Une telle distinction, entre des personnes venues pour le culte et celles venues pour la culture, est courante. L’exemple de Paul Claudel montre bien comment la culture est cependant une voie d’accès à Dieu. Dans son cas, ce fut la musique. Samuel Pickel, organiste qu’Aleteia a questionné pour la place de l’orgue dans la liturgie n’a pas dit autre chose : "La musique sacrée, j’en suis convaincu, est un magnifique moyen d’évangélisation. Elle a en tout cas été pour moi un moyen de me rapprocher du Christ". La musique pour certains, et pour d’autres un grand tableau de la Nativité, les reflets de la lumière à travers les rosaces, la pureté architecturale, les odeurs d’encens ou la noble simplicité de la liturgie.
Pas une œuvre d’art
Le communiqué du diocèse de Paris en réponse à Rachida Dati, le 24 octobre, rappelle ainsi qu’ "à Notre-Dame, pèlerins et visiteurs n’ont jamais été distingués" et qu’une séparation, compliquée au plan pratique, "priverait pèlerins et visiteurs de la communion entre tous qui est l’essence même du lieu et les empêcherait de fait de faire l’expérience globale du monument et de son infinie beauté". La cathédrale n’a été construite par volonté de faire une œuvre d’art semble dire le diocèse, mais pour que tous soient reçus par l’Église de la part de Dieu : "accueillir de façon inconditionnelle et donc nécessairement gratuite tout homme et toute femme, indépendamment de sa religion ou de sa croyance, de ses opinions et de ses moyens financiers."

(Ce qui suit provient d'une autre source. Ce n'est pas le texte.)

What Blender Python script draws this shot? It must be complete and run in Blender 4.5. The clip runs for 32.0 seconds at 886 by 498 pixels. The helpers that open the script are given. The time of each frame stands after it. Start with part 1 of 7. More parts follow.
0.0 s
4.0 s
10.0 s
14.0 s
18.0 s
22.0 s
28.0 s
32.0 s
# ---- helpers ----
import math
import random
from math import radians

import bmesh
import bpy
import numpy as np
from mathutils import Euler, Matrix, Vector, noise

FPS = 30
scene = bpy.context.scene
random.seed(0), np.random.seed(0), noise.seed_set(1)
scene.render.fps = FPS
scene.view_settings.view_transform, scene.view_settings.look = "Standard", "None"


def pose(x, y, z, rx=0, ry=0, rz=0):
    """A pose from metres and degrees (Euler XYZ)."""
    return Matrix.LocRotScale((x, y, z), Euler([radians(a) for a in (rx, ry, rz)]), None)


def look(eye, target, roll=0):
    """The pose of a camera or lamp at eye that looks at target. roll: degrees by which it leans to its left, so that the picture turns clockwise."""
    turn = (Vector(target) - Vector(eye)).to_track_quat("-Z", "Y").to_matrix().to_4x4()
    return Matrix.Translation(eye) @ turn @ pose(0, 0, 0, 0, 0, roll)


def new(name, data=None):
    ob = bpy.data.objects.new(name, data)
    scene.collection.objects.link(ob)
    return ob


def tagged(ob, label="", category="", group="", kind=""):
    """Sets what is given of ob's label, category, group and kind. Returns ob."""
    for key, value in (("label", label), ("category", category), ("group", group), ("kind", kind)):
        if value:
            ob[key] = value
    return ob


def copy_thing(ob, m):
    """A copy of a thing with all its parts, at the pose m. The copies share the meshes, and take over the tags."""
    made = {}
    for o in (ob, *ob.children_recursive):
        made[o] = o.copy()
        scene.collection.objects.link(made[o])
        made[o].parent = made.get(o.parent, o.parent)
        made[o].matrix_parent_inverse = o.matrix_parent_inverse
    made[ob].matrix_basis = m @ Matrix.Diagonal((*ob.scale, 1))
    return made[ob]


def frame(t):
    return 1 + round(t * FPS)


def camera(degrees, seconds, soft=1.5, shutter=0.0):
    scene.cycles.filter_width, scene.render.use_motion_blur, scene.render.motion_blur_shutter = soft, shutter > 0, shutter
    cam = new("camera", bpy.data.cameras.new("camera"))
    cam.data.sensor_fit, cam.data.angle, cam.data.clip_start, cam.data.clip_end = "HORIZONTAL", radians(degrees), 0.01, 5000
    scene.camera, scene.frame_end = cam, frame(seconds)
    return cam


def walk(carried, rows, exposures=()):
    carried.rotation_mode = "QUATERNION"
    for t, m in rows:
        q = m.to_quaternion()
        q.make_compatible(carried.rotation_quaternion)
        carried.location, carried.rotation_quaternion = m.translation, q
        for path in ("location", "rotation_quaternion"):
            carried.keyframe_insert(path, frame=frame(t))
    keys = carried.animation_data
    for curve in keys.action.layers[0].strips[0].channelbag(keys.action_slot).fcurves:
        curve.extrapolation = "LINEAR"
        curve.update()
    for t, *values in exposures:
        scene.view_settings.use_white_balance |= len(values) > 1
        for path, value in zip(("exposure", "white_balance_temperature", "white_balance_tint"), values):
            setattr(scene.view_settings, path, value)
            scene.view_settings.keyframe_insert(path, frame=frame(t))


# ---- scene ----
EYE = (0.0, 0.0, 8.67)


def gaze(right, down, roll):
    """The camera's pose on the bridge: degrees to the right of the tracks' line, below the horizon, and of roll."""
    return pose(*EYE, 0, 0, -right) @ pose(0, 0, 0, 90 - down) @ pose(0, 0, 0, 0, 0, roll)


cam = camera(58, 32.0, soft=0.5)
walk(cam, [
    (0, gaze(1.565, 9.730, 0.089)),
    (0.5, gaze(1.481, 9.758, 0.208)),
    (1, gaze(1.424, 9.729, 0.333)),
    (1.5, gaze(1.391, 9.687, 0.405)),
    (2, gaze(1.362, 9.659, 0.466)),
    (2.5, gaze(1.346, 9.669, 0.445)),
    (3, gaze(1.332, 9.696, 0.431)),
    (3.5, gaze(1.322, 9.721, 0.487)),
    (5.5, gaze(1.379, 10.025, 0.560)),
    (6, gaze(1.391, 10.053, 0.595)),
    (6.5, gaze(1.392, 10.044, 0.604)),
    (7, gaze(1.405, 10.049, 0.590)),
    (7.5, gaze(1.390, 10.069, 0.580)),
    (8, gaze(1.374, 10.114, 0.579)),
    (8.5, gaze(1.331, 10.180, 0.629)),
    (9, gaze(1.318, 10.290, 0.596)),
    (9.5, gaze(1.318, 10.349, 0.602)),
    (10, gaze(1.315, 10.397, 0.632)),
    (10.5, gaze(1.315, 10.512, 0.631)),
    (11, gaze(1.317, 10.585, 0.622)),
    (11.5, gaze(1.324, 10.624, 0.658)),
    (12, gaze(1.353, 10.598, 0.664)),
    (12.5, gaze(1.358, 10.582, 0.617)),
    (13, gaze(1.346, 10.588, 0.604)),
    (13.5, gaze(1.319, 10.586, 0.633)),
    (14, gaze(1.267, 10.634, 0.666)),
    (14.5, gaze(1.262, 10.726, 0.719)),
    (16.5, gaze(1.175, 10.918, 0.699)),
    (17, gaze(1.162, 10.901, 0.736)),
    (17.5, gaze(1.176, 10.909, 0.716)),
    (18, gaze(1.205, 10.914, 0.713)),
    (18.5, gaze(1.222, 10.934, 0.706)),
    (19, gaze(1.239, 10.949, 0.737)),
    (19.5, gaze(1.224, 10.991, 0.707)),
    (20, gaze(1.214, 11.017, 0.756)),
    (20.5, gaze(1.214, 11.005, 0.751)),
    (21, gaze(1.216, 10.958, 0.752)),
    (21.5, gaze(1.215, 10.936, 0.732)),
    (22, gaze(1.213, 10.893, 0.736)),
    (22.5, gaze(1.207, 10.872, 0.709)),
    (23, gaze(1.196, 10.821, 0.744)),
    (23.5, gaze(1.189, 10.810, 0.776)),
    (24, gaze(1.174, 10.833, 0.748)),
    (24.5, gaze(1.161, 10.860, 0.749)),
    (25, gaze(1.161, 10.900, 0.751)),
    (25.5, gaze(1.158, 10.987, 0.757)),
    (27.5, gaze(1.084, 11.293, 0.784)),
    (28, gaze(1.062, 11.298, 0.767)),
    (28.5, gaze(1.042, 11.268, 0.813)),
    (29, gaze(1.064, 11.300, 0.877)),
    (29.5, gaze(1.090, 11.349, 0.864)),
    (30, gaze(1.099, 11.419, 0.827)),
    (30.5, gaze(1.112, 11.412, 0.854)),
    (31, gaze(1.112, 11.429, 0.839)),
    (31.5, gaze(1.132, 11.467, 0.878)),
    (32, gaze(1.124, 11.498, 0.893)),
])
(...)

C’est d’abord pour faire au Christ présent dans l’eucharistie un écrin que les tailleurs de pierre et autres artisans se sont donnés sans compter. Les archevêques de Paris n’ont cessé de le rappeler depuis l’incendie d’avril 2019, et l’ont manifesté concrètement en allant régulièrement dans la cathédrale pour y célébrer un office. Symboliquement, Mgr Aupetit a même dit la messe, un casque de chantier sur la tête, le 15 juin 2019 pour la solennité de la Dédicace. Plus fondamentalement, donc, c’est bien le culte de Dieu qui a engendré la culture, comme la proximité étymologique le laisse deviner.
La recherche de Dieu
Venu en septembre 2008 à Paris pour l’inauguration du Collège des Bernardins, Benoît XVI y a prononcé un discours qui a fait date. Le Pape y démontrait magistralement, en partant de l’édifice cistercien qui l’accueillait, que la culture européenne qui fait la fierté des peuples n’a pas d’autre origine que la recherche de Dieu des moines médiévaux. C’est la prière et le travail – les deux piliers de la Règle de saint Benoît – qui ont eu pour effet (était-il seulement recherché ?) de produire une telle civilisation : "Ce qui a fondé la culture de l’Europe, la recherche de Dieu et la disponibilité à l’écouter, demeure aujourd’hui encore le fondement de toute culture véritable." Distinguer le fidèle et le touriste, le culte et la culture, revient ainsi à oublier la source de cette dernière : l’incarnation. Parce que Dieu a choisi de prendre la condition humaine, les choses de ce monde ont une grande dignité et peuvent même rendre visible ce qui demeure invisible. Et qui est pourtant la source du plus grand bonheur.